In the decades following World War II, the ideological-political arsenal of the monopoly bourgeoisie has displayed many intriguing anti-Soviet weapons, constantly but vainly being sharpened by Sovietologists, and one has heard of “convergence” and “the end of ideology” of “the industrial state” and of varieties of “neo-Marxism”, and of the crude bogey of a socialist “military threat” and the ballyhoo on “human rights”.


Some cardinal changes have occurred, however, in the world balance of forces and even the American Time magazine (March 13, 1978) was constrained to admit “the global advances socialism has made”. This journal estimated that “self-proclaimed” socialists of one variety or another and the supporters of socialism “rule 53 of the world’s sovereign states, controlling 39 per cent of its territory and 42 per cent of its population”. Of course, not in all these countries, power is wielded by believers in scientific socialism, but it is important that fewer and fewer people in the modern world are attracted by the capitalist path of development.

Criticism and self-criticism have always been essential to worth-while work in the cause of socialism. Warding off criticism is, for an individual or an institution, a disservice to itself. “One who is no longer responsive to criticism,” said Brezhnev the other day, “is incapable of good work.” No serious Leninist even remotely claims perfection for the Soviet achievement. There can be no bar, thus, on legitimate criticism of the USSR or of other Socialist States, provided always that it is honest and not so perverse and misguided that it distorts and damages the positive world trends in faovur of the advance of freedom and peace and their fulfilment in socialism.

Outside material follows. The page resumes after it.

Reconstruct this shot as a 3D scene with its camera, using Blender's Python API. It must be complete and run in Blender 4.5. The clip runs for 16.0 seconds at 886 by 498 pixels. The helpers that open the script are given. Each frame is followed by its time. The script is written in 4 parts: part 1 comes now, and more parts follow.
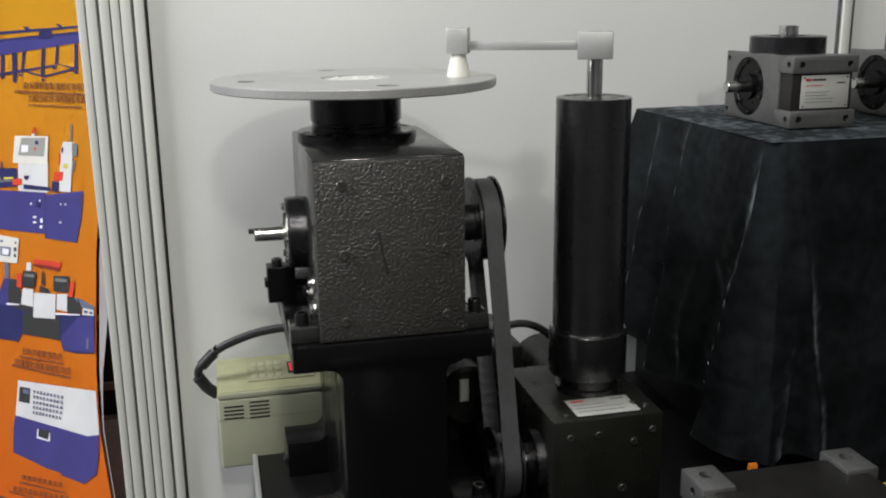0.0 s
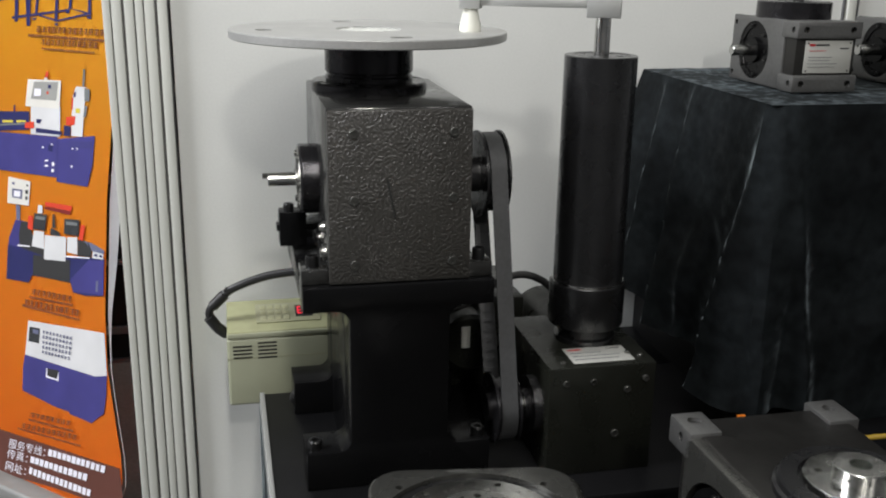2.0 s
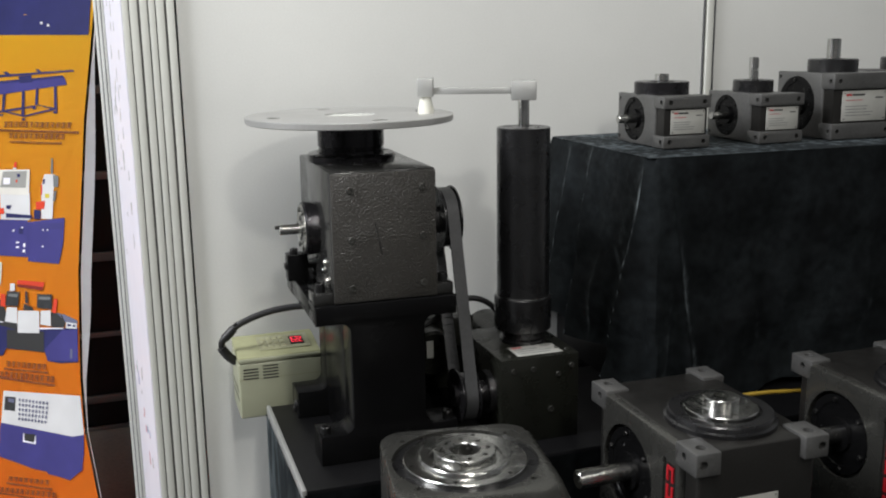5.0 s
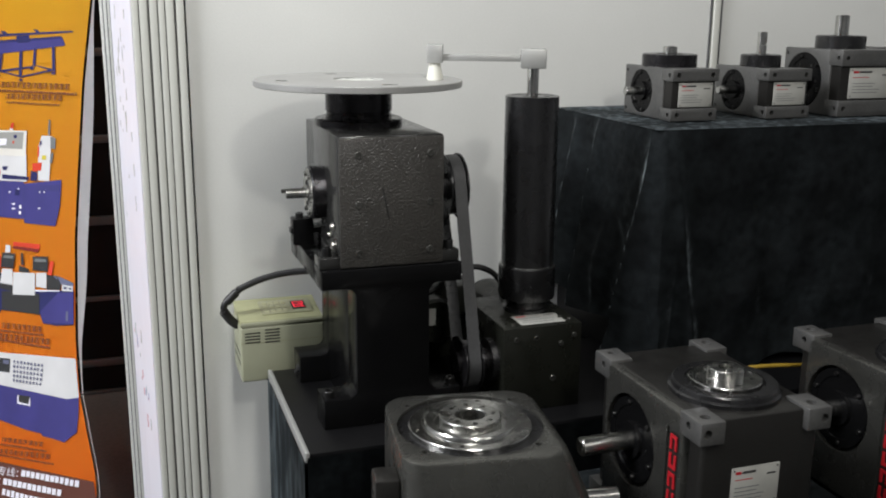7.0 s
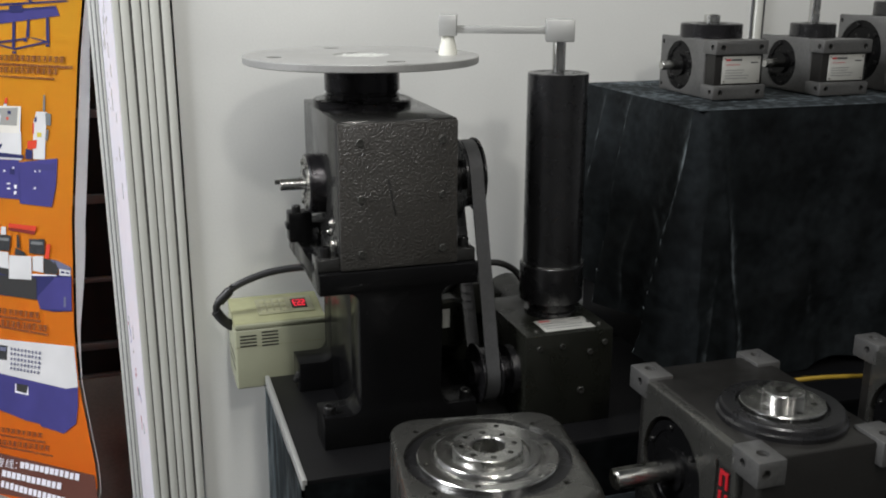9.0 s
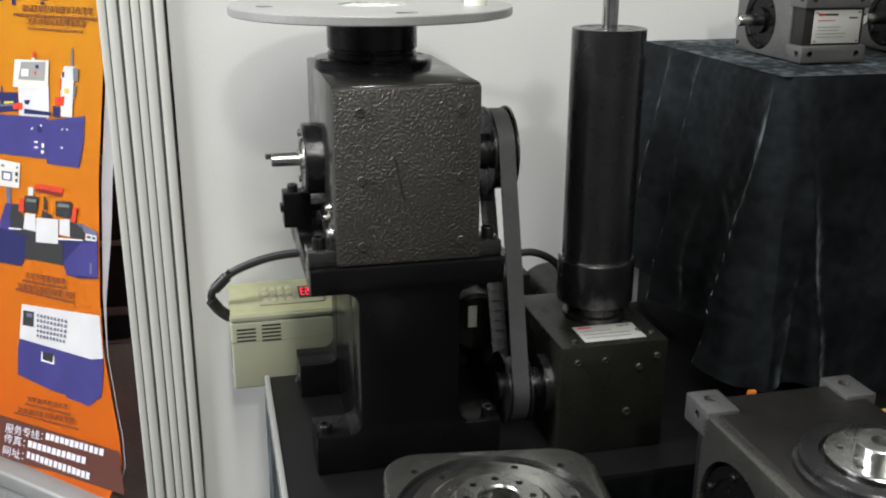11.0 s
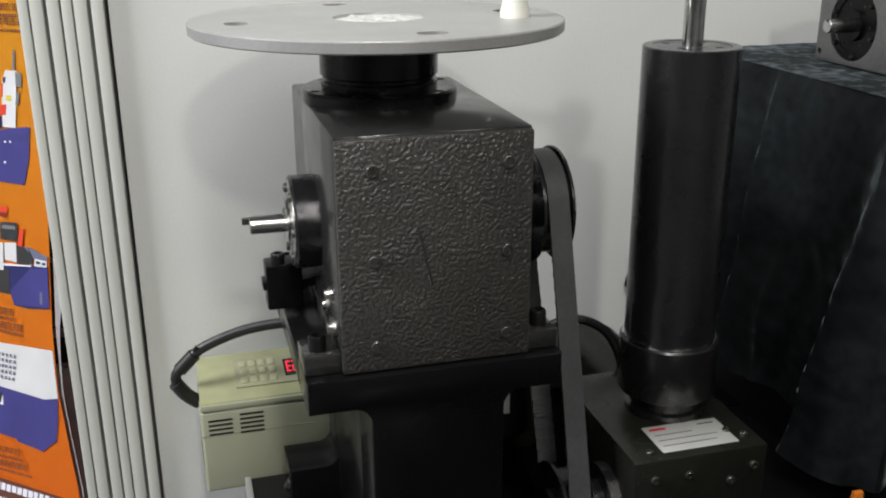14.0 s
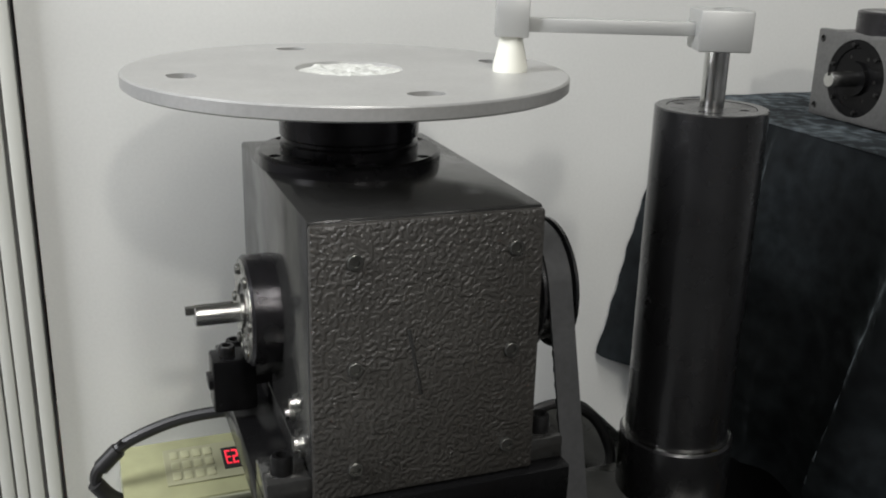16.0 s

Till People’s China returns to the mainstream of history where it belongs, tirades against the USSR and other Socialist countries will be heard—and even worse, imperialism will be enabled to take objective advantage of such foolish fissures in the world movement—but it is apity, a tremendous pity that a new stirring of the freedom-loving spirit alone can overcome. Meanwhile, also imperialism will exploit situations where “Right” and “Left” extremism fairly coincide and conceptions suitable to imperialism are advanced. “New philosophers” (!) as in France, and certain “Right” and “Left” opportunist “neo-Marxists” find themselves in the same boat with reactionary ideologists and question even the international significance of the October Revolution. The queer Chinese formulation about the USSR being the “main enemy” today, strangely echoed in certain Indian “Left” circles, with entirely imaginary and esoteric arguments or with none, presages danger which the anniversary of the October calls on all People of goodwill to overcome.

India and the Soviet Union are linked in a friendship that the facts of our life uphold. As Indian independence set in train the freedom of a long subjugated Afro-Asian countries, her emergence in truly popular-democratic strength would change the climate in our part of the world. It is this historicity which sustains Indo-Soviet amity.

Unless one chooses to be blind, one cannot but see that, in an often cruelly involved and intricate situation, the Soviet Union, to the full extent of its powers, befriends the forces of freedom in Africa, in the Middle East, in South and South-East Asia and in Latin America. The People’s Republic of China has, in this regard, a record which is bleak, and everything is subordinated to the perspective of China putting her own house in order and getting to her feet by 2000 AD, till when, it seems, world advance towards socialism should not be worried over and objective assistance to the US-West Europe-Japan syndrome (with dreadful consequences, specially to Afro-Asia) not grudged! It is a curious, anomalous and even vile recommendation which almost substantiates the charge that China, once a glorious component of world socialism, is turning traitor to it.

Such thoughts are unpleasant and it is the task of all friends of freedom and of socialism to see that the world picture changes and changes as soon as ever it is possible. For such change nothing is more important than the faith that Lenin had in the creative power of the working people. The October Revolution and the Soviet Union, through the ups and downs it has encountered, remain the effulgent witness and confirmation of that faith.